Essential dental public health

  • B. Daly,
  • R. Watt,
  • P. Batchelor &
  • E. Treasure
Oxford: Oxford University Press, 2002 price: £24.95, pp372 ISBN 0192629743 | ISBN: 0-192-62974-3

This booked is aimed primarily at dental undergraduates based in the UK. In recognition that dental public health is a recognized core subject in most undergraduate dental curricula, this book aims to provide the 'busy dental undergraduate' with information on the key elements of dental public health which will be covered in their undergraduate course. First impressions are that the layout of the book, with many diagrams and boxes containing key points, makes it interesting and easy to read. At the beginning of each chapter there is a list of learning objectives that will be covered within the chapter. This is particularly helpful, since the main motivation of most undergraduates using the book will be 'what am I expected to know and understand in this area?'

Whilst dental public health can be viewed as a mainly postgraduate subject, the challenge in providing a textbook for undergraduates in this subject, is to make the subject meaningful and useful for a group, the majority of whom will spend their working lives as primary dental care practitioners. The authors see dental public health as a way of developing the students' analytical skills, with an end product of a practitioner who has a wider ethical perspective on his role in providing care within a community and a questioning approach to the delivery of care. This influences the book in that there are many discussion points presented within the book that are designed to stimulate debate and discussion. However, several of these questions are very broad, often imponderable questions, which would be difficult for the average undergraduate to consider without the stimulation and help of fellow students or a teacher.

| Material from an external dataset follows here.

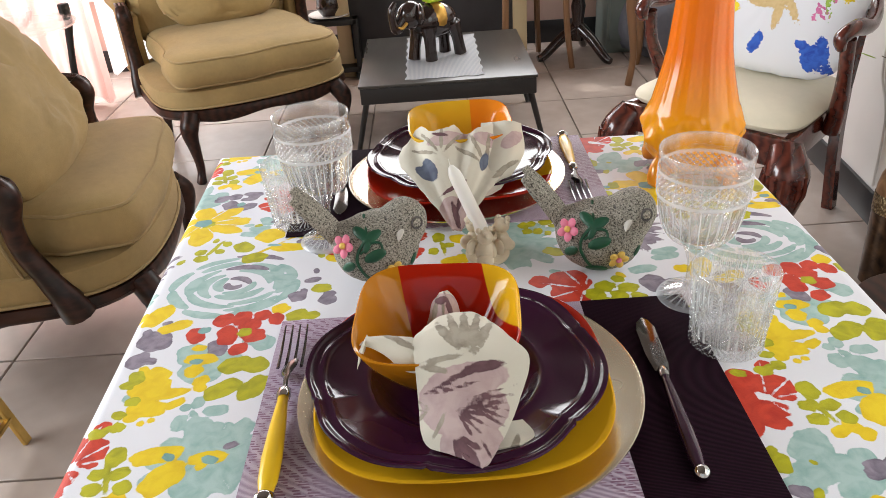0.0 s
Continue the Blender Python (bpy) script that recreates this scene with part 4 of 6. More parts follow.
# ---- napkins ----
def sheet(outline_rows, thick=0.004, seed=0, sub=44, crumple=0.0012):
    """A folded cloth: a thick sheet through rows of points (each row from one side to the other)."""
    cols = [spline(r, sub) for r in outline_rows]
    n = len(cols[0])
    lines = [spline([c[i] for c in cols], sub * 2) for i in range(n)]
    rows = [[lines[i][k] for i in range(n)] for k in range(len(lines[0]))]
    verts, faces = [], []
    for k, r in enumerate(rows):
        for i, p in enumerate(r):
            q = noise.noise(p * 60 + Vector((seed, 0, 0))) * crumple + noise.noise(p * 150 + Vector((seed, 4, 0))) * crumple * 0.4
            verts.append((p.x, p.y + q * 0.5, p.z + q))
    w = n
    for k in range(len(rows) - 1):
        for i in range(w - 1):
            faces.append((k * w + i, k * w + i + 1, (k + 1) * w + i + 1, (k + 1) * w + i))
    bm = bmesh.new()
    vs = [bm.verts.new(v) for v in verts]
    for f in faces:
        try:
            bm.faces.new([vs[i] for i in f])
        except ValueError:
            pass
    bmesh.ops.recalc_face_normals(bm, faces=bm.faces)
    bmesh.ops.solidify(bm, geom=bm.faces[:], thickness=thick)
    return bm


def napkin_part(name, bm, parent, blooms, label=""):
    """Adds the napkin's print: blooms are (layer, x, z, rx, rz, rot) in the napkin's own front view."""
    ob = part(name, bm, NAPKIN, parent, label)
    me = ob.data
    co = np.empty(len(me.vertices) * 3, np.float32)
    me.vertices.foreach_get("co", co)
    co = co.reshape(-1, 3)
    px, pz = co[:, 0], co[:, 2] * 0.8 + co[:, 1] * 0.6
    for key in ("mauve", "taupe", "plum", "slate"):
        f = np.full(len(co), 0.02, np.float32)
        for k, x, z, rx, rz, rot in blooms:
            if k == key:
                f = np.minimum(f, ell(px, pz, x, z, rx, rz, rot))
        field_attribute(me, key, f)
    return ob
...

Although the book does not contain any answers to these discussion points, key issues raised are to be posted on the Oxford University Press website. It does however mean that the book is not a stand-alone text for undergraduates who do not have access to the internet. It may be that the discussion points are also intended as material for use in small group teaching of undergraduates in the dental school, which would be a good way getting the most benefit from the book.

Several of the authors are from London dental schools and there is a resultant significant emphasis on a whole-population approach to public health. Whilst much can be said in support of this approach, the book does not provide a very balanced view, and there is the potential that readers will feel that the role of dental practitioners is of little significance in terms of addressing dental public health needs, which is paradoxical since the majority of readers will, in all probability, end up as primary dental care practitioners.